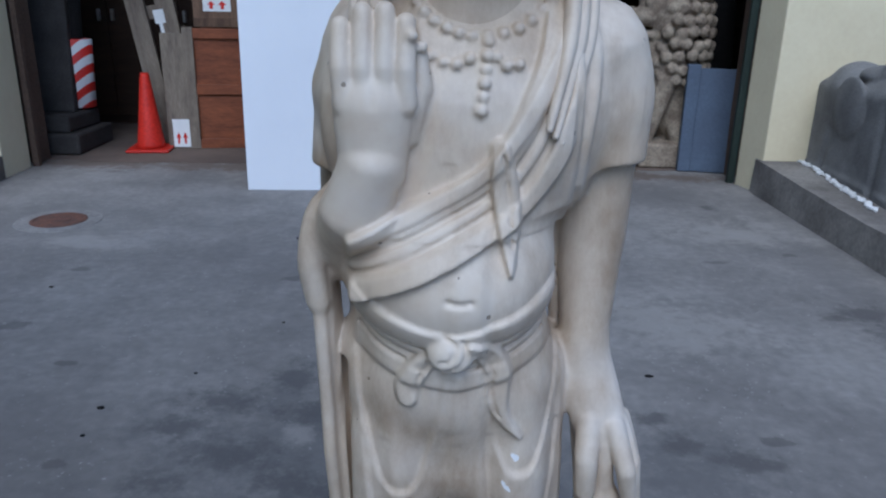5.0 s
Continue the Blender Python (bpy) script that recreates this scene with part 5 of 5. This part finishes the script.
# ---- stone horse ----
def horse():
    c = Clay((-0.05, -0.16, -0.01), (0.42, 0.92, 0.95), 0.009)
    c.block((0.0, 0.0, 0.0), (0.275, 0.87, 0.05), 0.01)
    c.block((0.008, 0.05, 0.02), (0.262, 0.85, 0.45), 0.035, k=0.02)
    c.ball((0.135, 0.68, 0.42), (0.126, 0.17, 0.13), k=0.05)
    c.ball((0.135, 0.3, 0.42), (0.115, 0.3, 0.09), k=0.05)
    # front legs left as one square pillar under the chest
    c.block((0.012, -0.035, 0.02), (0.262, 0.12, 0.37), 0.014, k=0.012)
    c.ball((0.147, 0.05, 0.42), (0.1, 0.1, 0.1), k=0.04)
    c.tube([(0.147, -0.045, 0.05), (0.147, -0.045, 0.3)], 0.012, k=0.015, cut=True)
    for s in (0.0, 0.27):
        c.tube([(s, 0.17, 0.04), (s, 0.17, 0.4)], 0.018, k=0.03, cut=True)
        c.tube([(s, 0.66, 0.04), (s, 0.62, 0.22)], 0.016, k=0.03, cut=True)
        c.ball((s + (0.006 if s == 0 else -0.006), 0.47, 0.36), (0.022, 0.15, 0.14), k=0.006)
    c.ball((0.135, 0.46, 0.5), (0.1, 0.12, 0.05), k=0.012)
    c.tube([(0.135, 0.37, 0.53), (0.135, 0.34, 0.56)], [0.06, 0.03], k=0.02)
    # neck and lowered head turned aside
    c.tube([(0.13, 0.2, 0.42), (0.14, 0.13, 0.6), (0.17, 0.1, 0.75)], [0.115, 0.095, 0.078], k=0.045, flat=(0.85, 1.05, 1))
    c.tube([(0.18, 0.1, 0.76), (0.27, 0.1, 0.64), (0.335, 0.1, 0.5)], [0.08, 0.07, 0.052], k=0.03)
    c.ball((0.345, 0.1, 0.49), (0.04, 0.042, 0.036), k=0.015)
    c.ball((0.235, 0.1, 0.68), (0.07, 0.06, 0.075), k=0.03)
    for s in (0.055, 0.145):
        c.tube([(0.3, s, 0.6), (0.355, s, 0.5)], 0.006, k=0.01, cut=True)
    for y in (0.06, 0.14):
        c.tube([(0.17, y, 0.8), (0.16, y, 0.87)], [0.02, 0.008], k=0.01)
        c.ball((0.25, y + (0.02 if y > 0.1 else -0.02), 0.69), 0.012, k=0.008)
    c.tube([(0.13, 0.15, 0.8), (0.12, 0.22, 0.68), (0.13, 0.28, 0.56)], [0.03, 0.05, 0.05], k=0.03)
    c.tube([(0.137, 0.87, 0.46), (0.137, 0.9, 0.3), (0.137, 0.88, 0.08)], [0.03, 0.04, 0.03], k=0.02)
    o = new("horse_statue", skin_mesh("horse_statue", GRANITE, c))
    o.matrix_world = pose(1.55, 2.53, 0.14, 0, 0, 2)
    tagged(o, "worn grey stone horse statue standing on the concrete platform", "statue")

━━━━

» **TASK STATEMENT**: Copy the data word for word. Pictures do not go in the copy.

» **RESULT**:
5.0 s
Continue the Blender Python (bpy) script that recreates this scene with part 5 of 5. This part finishes the script.
# ---- stone horse ----
def horse():
    c = Clay((-0.05, -0.16, -0.01), (0.42, 0.92, 0.95), 0.009)
    c.block((0.0, 0.0, 0.0), (0.275, 0.87, 0.05), 0.01)
    c.block((0.008, 0.05, 0.02), (0.262, 0.85, 0.45), 0.035, k=0.02)
    c.ball((0.135, 0.68, 0.42), (0.126, 0.17, 0.13), k=0.05)
    c.ball((0.135, 0.3, 0.42), (0.115, 0.3, 0.09), k=0.05)
    # front legs left as one square pillar under the chest
    c.block((0.012, -0.035, 0.02), (0.262, 0.12, 0.37), 0.014, k=0.012)
    c.ball((0.147, 0.05, 0.42), (0.1, 0.1, 0.1), k=0.04)
    c.tube([(0.147, -0.045, 0.05), (0.147, -0.045, 0.3)], 0.012, k=0.015, cut=True)
    for s in (0.0, 0.27):
        c.tube([(s, 0.17, 0.04), (s, 0.17, 0.4)], 0.018, k=0.03, cut=True)
        c.tube([(s, 0.66, 0.04), (s, 0.62, 0.22)], 0.016, k=0.03, cut=True)
        c.ball((s + (0.006 if s == 0 else -0.006), 0.47, 0.36), (0.022, 0.15, 0.14), k=0.006)
    c.ball((0.135, 0.46, 0.5), (0.1, 0.12, 0.05), k=0.012)
    c.tube([(0.135, 0.37, 0.53), (0.135, 0.34, 0.56)], [0.06, 0.03], k=0.02)
    # neck and lowered head turned aside
    c.tube([(0.13, 0.2, 0.42), (0.14, 0.13, 0.6), (0.17, 0.1, 0.75)], [0.115, 0.095, 0.078], k=0.045, flat=(0.85, 1.05, 1))
    c.tube([(0.18, 0.1, 0.76), (0.27, 0.1, 0.64), (0.335, 0.1, 0.5)], [0.08, 0.07, 0.052], k=0.03)
    c.ball((0.345, 0.1, 0.49), (0.04, 0.042, 0.036), k=0.015)
    c.ball((0.235, 0.1, 0.68), (0.07, 0.06, 0.075), k=0.03)
    for s in (0.055, 0.145):
        c.tube([(0.3, s, 0.6), (0.355, s, 0.5)], 0.006, k=0.01, cut=True)
    for y in (0.06, 0.14):
        c.tube([(0.17, y, 0.8), (0.16, y, 0.87)], [0.02, 0.008], k=0.01)
        c.ball((0.25, y + (0.02 if y > 0.1 else -0.02), 0.69), 0.012, k=0.008)
    c.tube([(0.13, 0.15, 0.8), (0.12, 0.22, 0.68), (0.13, 0.28, 0.56)], [0.03, 0.05, 0.05], k=0.03)
    c.tube([(0.137, 0.87, 0.46), (0.137, 0.9, 0.3), (0.137, 0.88, 0.08)], [0.03, 0.04, 0.03], k=0.02)
    o = new("horse_statue", skin_mesh("horse_statue", GRANITE, c))
    o.matrix_world = pose(1.55, 2.53, 0.14, 0, 0, 2)
    tagged(o, "worn grey stone horse statue standing on the concrete platform", "statue")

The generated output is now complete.